In a portion of a letter dated Sept. 4 to Seiler, Jones wrote:

"I had no intention of showing support for any particular candidate; however, I know that my choice was viewed differently. I apologize."

Jones was not available to talk to any reporters on Tuesday, instead releasing a similar, if shorter, apology as the one he sent Seiler:

"Last Sunday at the State Fair, I ran into a candidate for Attorney General and on the spur-of-the-moment, invited him to introduce the Highway Patrol canine demonstration. It was a lapse in judgement on my part and I apologize. It was not intended to demonstrate support for any particular candidate and should not reflect on the hard-working employees of the Department of Public Safety."

A longtime prosecutor, Seiler says it maybe is a criminal matter. He talked to Jackley on Tuesday. 'I told him I was filing an ethics complaint . . . about using state resources to promote a campaign for the Republican candidate and to request a criminal investigation. "

Doug Sombke, president of the South Dakota Farmers Union, tweeted that he was at the event and "Jason clearly was campaigning when he addressed the crowd."

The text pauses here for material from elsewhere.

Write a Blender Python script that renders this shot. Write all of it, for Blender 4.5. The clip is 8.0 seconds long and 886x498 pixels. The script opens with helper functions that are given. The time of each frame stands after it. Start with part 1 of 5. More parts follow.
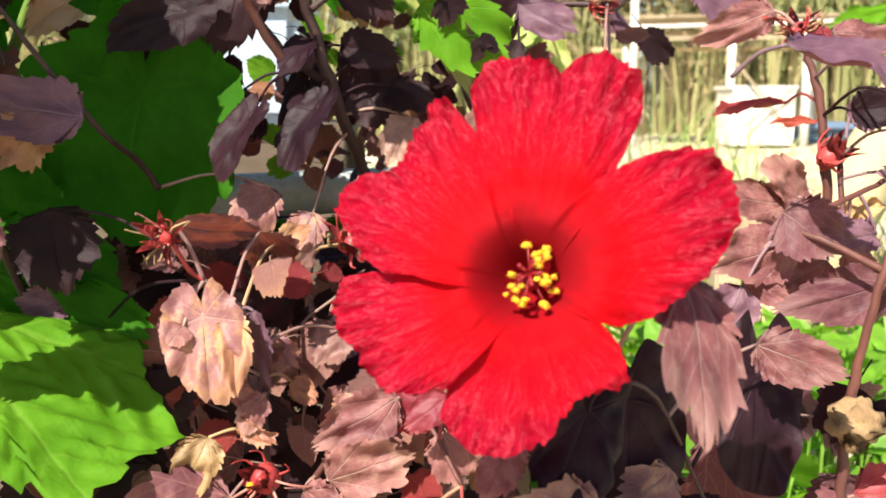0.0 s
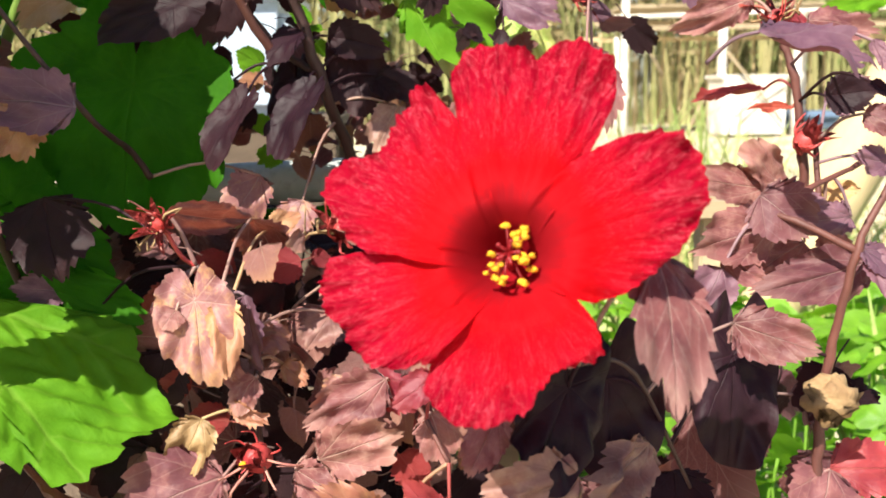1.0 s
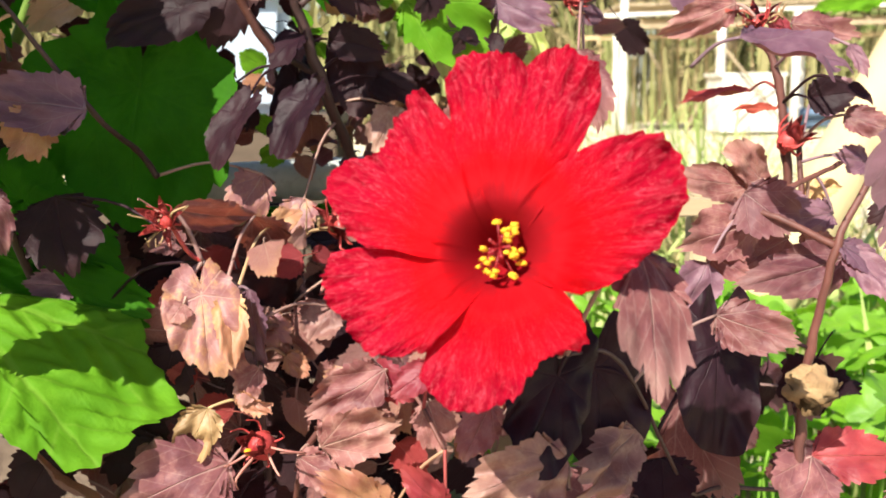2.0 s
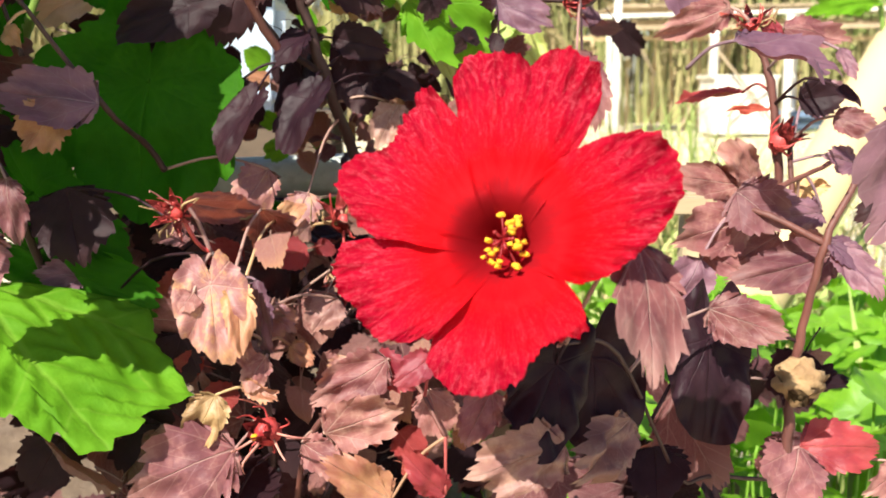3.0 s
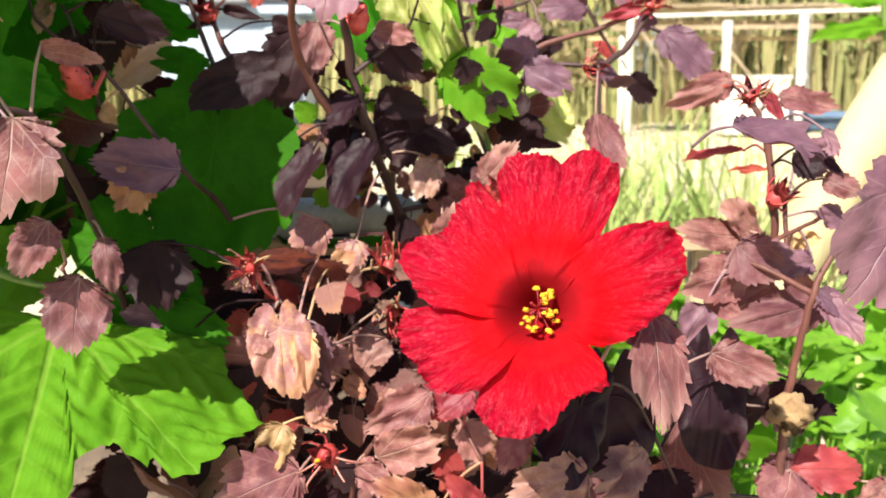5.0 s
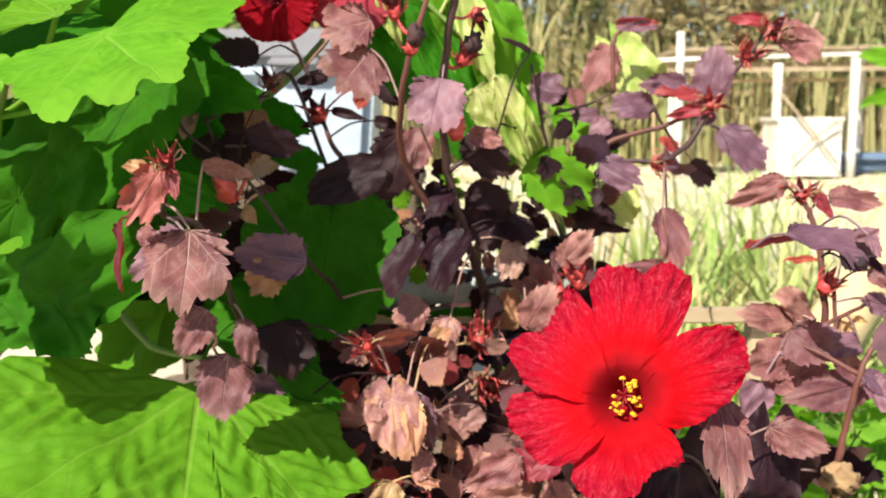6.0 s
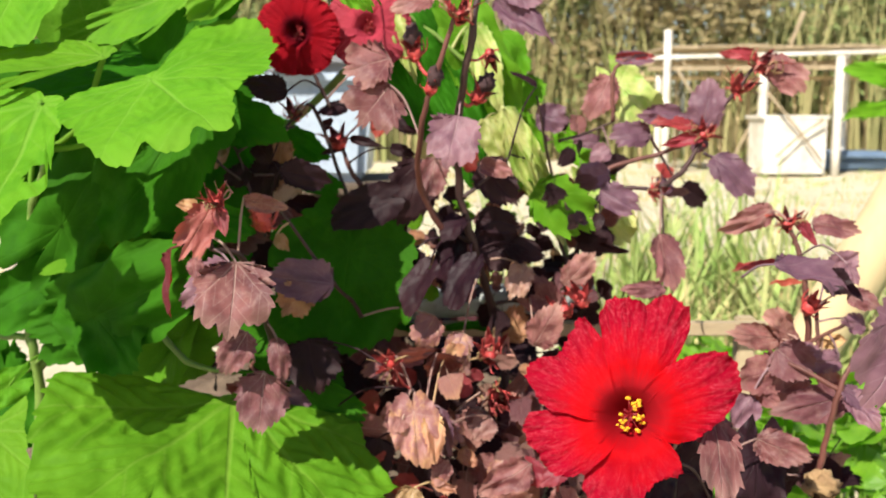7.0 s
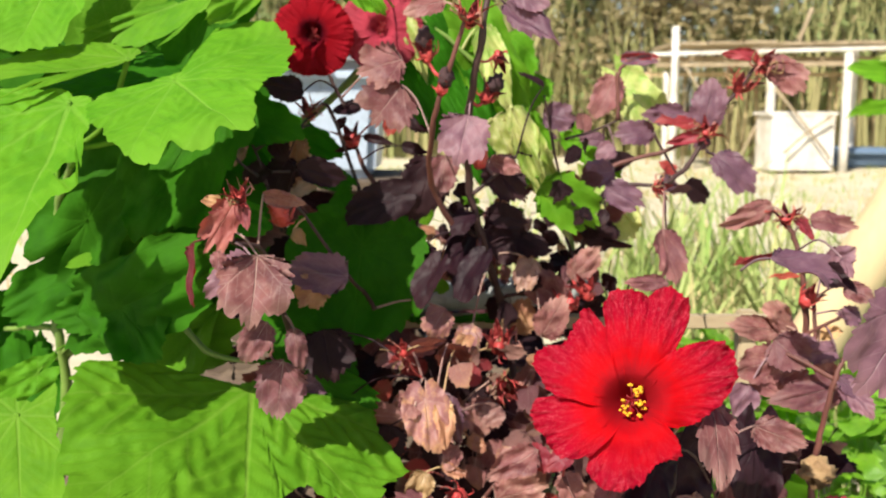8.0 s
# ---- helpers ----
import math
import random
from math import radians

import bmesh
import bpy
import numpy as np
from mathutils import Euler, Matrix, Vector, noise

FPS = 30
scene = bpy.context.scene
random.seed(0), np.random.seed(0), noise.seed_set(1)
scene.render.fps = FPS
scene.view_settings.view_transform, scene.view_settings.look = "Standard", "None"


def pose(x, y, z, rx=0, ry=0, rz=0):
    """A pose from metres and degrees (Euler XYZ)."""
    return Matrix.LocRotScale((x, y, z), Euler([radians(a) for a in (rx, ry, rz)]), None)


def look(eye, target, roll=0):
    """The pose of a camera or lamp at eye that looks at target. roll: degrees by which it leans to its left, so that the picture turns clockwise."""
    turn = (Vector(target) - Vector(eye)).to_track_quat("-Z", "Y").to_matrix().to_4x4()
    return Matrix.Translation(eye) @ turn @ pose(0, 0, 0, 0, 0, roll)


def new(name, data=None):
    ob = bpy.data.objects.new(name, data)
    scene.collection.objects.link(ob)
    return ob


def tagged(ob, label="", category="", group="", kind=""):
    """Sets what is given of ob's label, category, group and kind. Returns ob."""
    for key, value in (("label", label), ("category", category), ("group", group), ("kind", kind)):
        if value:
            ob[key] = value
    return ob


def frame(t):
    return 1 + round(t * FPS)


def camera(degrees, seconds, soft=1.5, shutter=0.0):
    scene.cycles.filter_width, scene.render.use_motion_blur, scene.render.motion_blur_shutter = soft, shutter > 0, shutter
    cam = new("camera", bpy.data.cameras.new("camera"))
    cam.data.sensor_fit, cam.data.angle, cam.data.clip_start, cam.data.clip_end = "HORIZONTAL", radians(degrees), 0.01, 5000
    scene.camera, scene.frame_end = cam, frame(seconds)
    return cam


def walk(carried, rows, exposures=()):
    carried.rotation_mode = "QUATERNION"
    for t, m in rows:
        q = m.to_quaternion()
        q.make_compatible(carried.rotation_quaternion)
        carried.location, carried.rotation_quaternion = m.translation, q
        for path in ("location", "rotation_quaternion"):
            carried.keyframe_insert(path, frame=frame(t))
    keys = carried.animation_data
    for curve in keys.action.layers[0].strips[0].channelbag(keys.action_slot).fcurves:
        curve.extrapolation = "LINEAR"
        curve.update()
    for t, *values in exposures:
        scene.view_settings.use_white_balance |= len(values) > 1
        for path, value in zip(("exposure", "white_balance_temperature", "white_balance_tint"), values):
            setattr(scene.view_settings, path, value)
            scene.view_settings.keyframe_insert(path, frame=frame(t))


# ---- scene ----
cam = camera(50.7, 8.0, soft=1.8)
# a phone lens close to its subject: a 2 mm opening, focused on the leaves behind the flower
cam.data.dof.use_dof = True
cam.data.dof.focus_distance = 0.35
cam.data.dof.aperture_fstop = 22.0
PATH = [
    (0, (-0.0306, -0.2020, 0.5075), (0.0017, 0.7838, 0.3431), -0.37),
    (0.5, (-0.0296, -0.2045, 0.5058), (0.0066, 0.7806, 0.3375), -0.61),
    (1, (-0.0282, -0.2113, 0.5063), (0.0110, 0.7728, 0.3331), -0.79),
    (1.5, (-0.0274, -0.2194, 0.5081), (0.0122, 0.7644, 0.3335), -0.87),
    (3, (-0.0321, -0.2367, 0.5079), (0.0166, 0.7464, 0.3315), -0.22),
    (3.5, (-0.0363, -0.2449, 0.5101), (0.0208, 0.7390, 0.3404), 0.15),
    (4, (-0.0374, -0.2545, 0.5125), (0.0161, 0.7297, 0.3437), 0.07),
    (4.2, (-0.0400, -0.2593, 0.5168), (0.0173, 0.7236, 0.3415), -0.01),
    (5.3, (-0.0491, -0.2990, 0.5488), (-0.0227, 0.6844, 0.3691), -0.10),
    (5.5, (-0.0533, -0.3091, 0.5541), (-0.0334, 0.6761, 0.3837), 0.09),
    (6, (-0.0704, -0.3483, 0.5756), (-0.0834, 0.6418, 0.4357), -0.28),
    (6.5, (-0.0786, -0.3800, 0.5918), (-0.0967, 0.6127, 0.4725), -0.52),
    (7, (-0.0870, -0.3889, 0.5992), (-0.0858, 0.6003, 0.4529), -0.02),
    (7.5, (-0.0928, -0.4004, 0.6024), (-0.1103, 0.5878, 0.4501), -0.52),
    (8, (-0.0890, -0.4107, 0.6012), (-0.0955, 0.5779, 0.4510), -0.01),
]
walk(cam, [(t, look(eye, target, roll)) for t, eye, target, roll in PATH], exposures=((0.0, 1.10), (4.2, 1.17), (5.5, 1.04), (6.0, 0.90), (8.0, 0.66)))

# ---- light ----
SUN_FROM = Vector((-0.38, -0.60, 0.71)).normalized()
world = bpy.data.worlds.new("sky")
scene.world = world
world.use_nodes = True
sky = world.node_tree.nodes.new("ShaderNodeTexSky")
sky.sky_type = "NISHITA"
sky.sun_disc = False
sky.sun_elevation = math.asin(SUN_FROM.z)
sky.sun_rotation = math.atan2(SUN_FROM.x, SUN_FROM.y)
world.node_tree.nodes["Background"].inputs["Strength"].default_value = 0.075
world.node_tree.links.new(sky.outputs["Color"], world.node_tree.nodes["Background"].inputs["Color"])
sun_data = bpy.data.lights.new("sun", "SUN")
sun_data.energy = 5.0
sun_data.angle = radians(0.53)
sun_data.color = (1.0, 0.93, 0.82)
sun = new("sun", sun_data)
sun.matrix_world = look(SUN_FROM * 20, (0, 0, 0))


# ---- materials ----
def nodes_of(name):
    mat = bpy.data.materials.new(name)
    mat.use_nodes = True
    tree = mat.node_tree
    bsdf = tree.nodes["Principled BSDF"]
    return mat, tree, bsdf


def math_node(tree, op, a, b=None):
    node = tree.nodes.new("ShaderNodeMath")
    node.operation = op
    for slot, value in ((0, a), (1, b)):
        if value is None:
            continue
        if isinstance(value, (int, float)):
            node.inputs[slot].default_value = value
        else:
            tree.links.new(value, node.inputs[slot])
    return node.outputs[0]


def mix_colour(tree, factor, a, b, blend="MIX"):
    node = tree.nodes.new("ShaderNodeMix")
    node.data_type = "RGBA"
    node.blend_type = blend
    for slot, value in ((0, factor), (6, a), (7, b)):
        if isinstance(value, (int, float)):
            node.inputs[slot].default_value = value
        elif isinstance(value, tuple):
            node.inputs[slot].default_value = (*value, 1.0)
        else:
            tree.links.new(value, node.inputs[slot])
    return node.outputs[2]


def noise_node(tree, scale, detail=4.0, rough=0.6, coords="Object", stretch=None):
    tex = tree.nodes.new("ShaderNodeTexNoise")
    tex.inputs["Scale"].default_value = scale
    tex.inputs["Detail"].default_value = detail
    tex.inputs["Roughness"].default_value = rough
    place = tree.nodes.new("ShaderNodeTexCoord")
    out = place.outputs[coords]
    if stretch:
        mapping = tree.nodes.new("ShaderNodeMapping")
        mapping.inputs["Scale"].default_value = stretch
        tree.links.new(out, mapping.inputs["Vector"])
        out = mapping.outputs[0]
    tree.links.new(out, tex.inputs["Vector"])
    return tex.outputs[0]


def ramp(tree, value, low, high):
    node = tree.nodes.new("ShaderNodeMapRange")
    node.inputs[1].default_value, node.inputs[2].default_value = low, high
    tree.links.new(value, node.inputs[0])
    return node.outputs[0]


def bump(tree, height, strength, distance, target):
    node = tree.nodes.new("ShaderNodeBump")
    node.inputs["Strength"].default_value = strength
    node.inputs["Distance"].default_value = distance
    tree.links.new(height, node.inputs["Height"])
    tree.links.new(node.outputs[0], target)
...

A lieutenant colonel in the Army Reserves who served in the Middle East, Ravnsborg is a Yankton attorney.

On Aug. 17, Seiler was campaigning in Fort Pierre at the state 4-H finals rodeo weekend and was awarded a rodeo buckle by state 4-H leaders for his pro bono legal work for state 4-H rodeo the past year.

He was photographed with 4-H leaders and the buckle, while wearing his campaign shirt, which he was wearing because he was campaigning at the big weekend rodeo in his hometown.

But that's not illegal, Seiler said on Tuesday, because 4-H is a private nonprofit organization.

"That's different. 4-H is not a state-sponsored agency, there weren't any state government funds involved."